## The problem
Return only the lines from the start of the records through the line that contains "wooden edge post", inclusive; leave out all pictures.

## Records with scene code
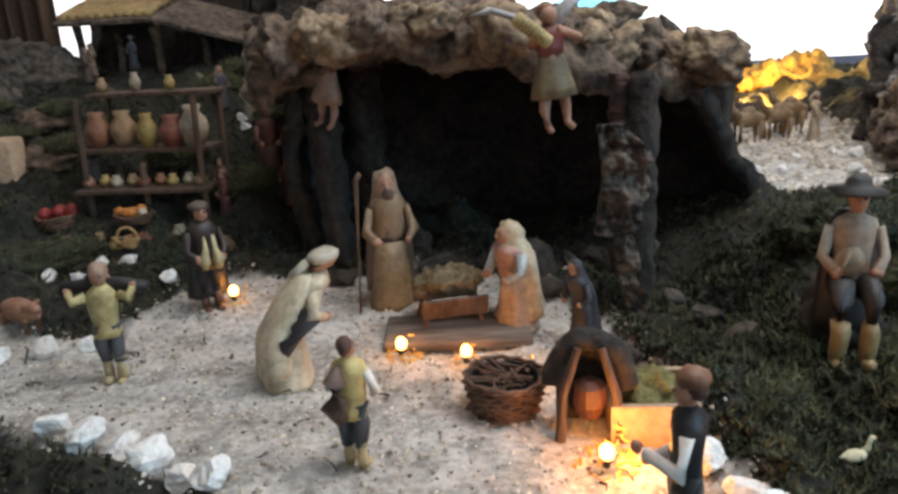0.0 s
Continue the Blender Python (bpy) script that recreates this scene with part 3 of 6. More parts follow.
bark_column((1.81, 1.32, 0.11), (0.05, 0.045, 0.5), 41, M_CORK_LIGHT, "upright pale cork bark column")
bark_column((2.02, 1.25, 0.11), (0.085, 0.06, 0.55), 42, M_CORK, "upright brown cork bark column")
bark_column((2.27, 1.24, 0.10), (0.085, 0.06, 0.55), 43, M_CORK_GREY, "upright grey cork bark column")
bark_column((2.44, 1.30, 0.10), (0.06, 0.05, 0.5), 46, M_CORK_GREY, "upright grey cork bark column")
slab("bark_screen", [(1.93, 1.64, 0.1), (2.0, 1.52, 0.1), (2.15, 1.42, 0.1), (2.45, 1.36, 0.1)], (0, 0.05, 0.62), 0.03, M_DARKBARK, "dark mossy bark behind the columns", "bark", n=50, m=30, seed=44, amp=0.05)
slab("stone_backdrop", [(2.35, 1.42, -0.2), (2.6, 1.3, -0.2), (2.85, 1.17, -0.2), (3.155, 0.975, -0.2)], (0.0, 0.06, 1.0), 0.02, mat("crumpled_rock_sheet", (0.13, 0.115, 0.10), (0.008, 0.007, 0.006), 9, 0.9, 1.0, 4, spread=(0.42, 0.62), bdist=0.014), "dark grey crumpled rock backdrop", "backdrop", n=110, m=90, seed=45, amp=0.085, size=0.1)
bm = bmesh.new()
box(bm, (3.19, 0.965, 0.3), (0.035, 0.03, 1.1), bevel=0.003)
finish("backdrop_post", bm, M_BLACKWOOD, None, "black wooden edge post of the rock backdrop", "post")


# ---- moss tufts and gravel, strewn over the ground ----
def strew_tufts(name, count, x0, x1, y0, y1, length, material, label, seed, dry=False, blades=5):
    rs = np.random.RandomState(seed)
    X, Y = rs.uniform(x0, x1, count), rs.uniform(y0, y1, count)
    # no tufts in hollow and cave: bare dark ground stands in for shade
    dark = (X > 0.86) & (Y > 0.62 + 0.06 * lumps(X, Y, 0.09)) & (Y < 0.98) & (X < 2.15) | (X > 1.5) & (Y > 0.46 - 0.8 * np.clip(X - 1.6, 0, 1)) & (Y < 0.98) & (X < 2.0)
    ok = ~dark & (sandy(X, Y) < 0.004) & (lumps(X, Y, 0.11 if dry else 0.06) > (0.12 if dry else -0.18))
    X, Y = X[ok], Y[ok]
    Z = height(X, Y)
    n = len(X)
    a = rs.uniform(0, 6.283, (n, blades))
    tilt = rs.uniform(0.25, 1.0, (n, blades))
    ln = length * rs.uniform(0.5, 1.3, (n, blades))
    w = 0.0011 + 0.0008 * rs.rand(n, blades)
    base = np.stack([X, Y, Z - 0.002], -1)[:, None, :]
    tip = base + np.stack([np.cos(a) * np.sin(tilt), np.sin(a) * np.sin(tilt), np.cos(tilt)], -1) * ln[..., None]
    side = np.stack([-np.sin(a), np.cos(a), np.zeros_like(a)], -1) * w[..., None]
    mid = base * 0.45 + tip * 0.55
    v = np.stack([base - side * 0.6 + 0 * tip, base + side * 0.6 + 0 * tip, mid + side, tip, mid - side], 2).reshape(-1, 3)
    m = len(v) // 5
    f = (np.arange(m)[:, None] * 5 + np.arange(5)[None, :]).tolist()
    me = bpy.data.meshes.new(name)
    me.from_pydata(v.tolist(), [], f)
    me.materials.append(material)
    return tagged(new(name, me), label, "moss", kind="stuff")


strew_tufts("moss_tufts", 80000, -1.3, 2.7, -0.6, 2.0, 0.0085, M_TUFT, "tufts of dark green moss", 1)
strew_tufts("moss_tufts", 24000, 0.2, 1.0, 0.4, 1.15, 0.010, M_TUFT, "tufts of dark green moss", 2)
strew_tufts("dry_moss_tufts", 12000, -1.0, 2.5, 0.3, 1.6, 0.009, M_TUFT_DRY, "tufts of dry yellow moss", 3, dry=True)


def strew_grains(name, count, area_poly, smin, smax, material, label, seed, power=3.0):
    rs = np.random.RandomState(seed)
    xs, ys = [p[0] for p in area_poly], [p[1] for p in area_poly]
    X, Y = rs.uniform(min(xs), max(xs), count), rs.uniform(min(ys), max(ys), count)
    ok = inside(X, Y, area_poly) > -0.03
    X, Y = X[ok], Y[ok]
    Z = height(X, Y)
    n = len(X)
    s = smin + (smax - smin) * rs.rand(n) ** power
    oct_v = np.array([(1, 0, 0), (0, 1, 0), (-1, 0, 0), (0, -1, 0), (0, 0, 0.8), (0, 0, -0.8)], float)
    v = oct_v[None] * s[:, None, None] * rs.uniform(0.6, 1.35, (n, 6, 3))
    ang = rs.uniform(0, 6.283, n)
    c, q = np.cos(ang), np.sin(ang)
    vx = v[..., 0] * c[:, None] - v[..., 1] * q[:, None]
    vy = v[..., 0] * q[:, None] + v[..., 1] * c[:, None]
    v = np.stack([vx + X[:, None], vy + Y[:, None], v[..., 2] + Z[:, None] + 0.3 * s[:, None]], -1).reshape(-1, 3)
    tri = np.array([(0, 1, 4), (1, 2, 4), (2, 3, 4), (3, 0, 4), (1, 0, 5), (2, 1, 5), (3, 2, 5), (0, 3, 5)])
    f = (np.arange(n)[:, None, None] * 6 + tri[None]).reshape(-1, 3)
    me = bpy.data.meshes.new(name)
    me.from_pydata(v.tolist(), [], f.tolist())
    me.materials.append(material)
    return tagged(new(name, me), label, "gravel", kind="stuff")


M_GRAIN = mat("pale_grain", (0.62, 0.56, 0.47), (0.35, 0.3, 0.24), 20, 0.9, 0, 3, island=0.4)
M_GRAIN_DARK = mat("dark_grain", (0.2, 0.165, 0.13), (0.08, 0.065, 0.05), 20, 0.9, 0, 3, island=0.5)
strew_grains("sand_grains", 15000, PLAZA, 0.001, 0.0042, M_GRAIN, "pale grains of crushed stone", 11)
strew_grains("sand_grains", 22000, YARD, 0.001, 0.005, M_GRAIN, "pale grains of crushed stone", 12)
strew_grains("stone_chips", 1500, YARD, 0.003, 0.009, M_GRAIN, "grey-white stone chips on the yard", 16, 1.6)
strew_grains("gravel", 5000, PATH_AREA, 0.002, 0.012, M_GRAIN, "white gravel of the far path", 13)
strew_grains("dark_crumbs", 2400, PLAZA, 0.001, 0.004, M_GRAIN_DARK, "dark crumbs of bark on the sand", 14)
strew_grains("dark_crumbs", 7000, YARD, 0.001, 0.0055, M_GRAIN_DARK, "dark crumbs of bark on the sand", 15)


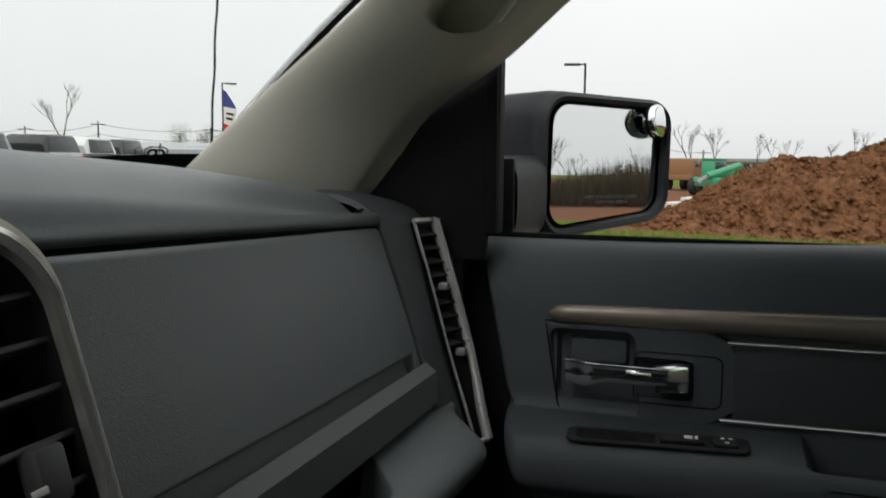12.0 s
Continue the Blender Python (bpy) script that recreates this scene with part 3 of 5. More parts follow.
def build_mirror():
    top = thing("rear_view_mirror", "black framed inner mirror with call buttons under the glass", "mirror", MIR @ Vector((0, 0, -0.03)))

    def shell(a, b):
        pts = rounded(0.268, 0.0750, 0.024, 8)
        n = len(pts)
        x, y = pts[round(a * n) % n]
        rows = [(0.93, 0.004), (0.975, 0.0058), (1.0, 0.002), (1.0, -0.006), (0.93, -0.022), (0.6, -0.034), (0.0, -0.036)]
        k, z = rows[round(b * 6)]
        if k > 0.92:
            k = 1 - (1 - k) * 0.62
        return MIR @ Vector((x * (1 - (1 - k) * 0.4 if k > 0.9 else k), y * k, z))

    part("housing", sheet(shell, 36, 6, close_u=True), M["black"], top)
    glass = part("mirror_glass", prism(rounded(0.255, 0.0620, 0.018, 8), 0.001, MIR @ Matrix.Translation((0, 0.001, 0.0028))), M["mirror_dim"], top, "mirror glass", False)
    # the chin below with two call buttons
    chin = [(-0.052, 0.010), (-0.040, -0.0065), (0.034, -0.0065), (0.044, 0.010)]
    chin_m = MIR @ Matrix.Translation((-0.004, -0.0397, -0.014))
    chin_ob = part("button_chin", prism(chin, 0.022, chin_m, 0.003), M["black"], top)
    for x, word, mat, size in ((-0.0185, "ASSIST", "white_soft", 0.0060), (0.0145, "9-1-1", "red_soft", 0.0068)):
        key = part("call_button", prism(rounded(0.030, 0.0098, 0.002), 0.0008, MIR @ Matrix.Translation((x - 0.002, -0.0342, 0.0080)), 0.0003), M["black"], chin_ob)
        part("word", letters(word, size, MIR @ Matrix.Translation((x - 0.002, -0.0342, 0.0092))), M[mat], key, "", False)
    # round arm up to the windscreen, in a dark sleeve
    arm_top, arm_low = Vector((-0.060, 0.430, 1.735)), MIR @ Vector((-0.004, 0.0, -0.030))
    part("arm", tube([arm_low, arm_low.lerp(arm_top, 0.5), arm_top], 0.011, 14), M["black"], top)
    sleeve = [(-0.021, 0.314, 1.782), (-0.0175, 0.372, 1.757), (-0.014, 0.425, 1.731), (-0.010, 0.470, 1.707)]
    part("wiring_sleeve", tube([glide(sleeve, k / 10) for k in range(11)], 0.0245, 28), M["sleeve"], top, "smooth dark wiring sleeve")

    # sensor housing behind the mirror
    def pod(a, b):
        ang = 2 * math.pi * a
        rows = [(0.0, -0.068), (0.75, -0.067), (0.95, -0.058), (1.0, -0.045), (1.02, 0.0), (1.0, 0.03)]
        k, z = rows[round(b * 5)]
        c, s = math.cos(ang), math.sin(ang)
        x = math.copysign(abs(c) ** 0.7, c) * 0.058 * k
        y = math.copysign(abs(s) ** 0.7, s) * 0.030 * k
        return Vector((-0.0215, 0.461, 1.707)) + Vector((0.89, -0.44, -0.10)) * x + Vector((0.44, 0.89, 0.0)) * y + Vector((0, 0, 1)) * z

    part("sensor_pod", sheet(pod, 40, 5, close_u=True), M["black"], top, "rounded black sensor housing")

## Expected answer
0.0 s
Continue the Blender Python (bpy) script that recreates this scene with part 3 of 6. More parts follow.
bark_column((1.81, 1.32, 0.11), (0.05, 0.045, 0.5), 41, M_CORK_LIGHT, "upright pale cork bark column")
bark_column((2.02, 1.25, 0.11), (0.085, 0.06, 0.55), 42, M_CORK, "upright brown cork bark column")
bark_column((2.27, 1.24, 0.10), (0.085, 0.06, 0.55), 43, M_CORK_GREY, "upright grey cork bark column")
bark_column((2.44, 1.30, 0.10), (0.06, 0.05, 0.5), 46, M_CORK_GREY, "upright grey cork bark column")
slab("bark_screen", [(1.93, 1.64, 0.1), (2.0, 1.52, 0.1), (2.15, 1.42, 0.1), (2.45, 1.36, 0.1)], (0, 0.05, 0.62), 0.03, M_DARKBARK, "dark mossy bark behind the columns", "bark", n=50, m=30, seed=44, amp=0.05)
slab("stone_backdrop", [(2.35, 1.42, -0.2), (2.6, 1.3, -0.2), (2.85, 1.17, -0.2), (3.155, 0.975, -0.2)], (0.0, 0.06, 1.0), 0.02, mat("crumpled_rock_sheet", (0.13, 0.115, 0.10), (0.008, 0.007, 0.006), 9, 0.9, 1.0, 4, spread=(0.42, 0.62), bdist=0.014), "dark grey crumpled rock backdrop", "backdrop", n=110, m=90, seed=45, amp=0.085, size=0.1)
bm = bmesh.new()
box(bm, (3.19, 0.965, 0.3), (0.035, 0.03, 1.1), bevel=0.003)
finish("backdrop_post", bm, M_BLACKWOOD, None, "black wooden edge post of the rock backdrop", "post")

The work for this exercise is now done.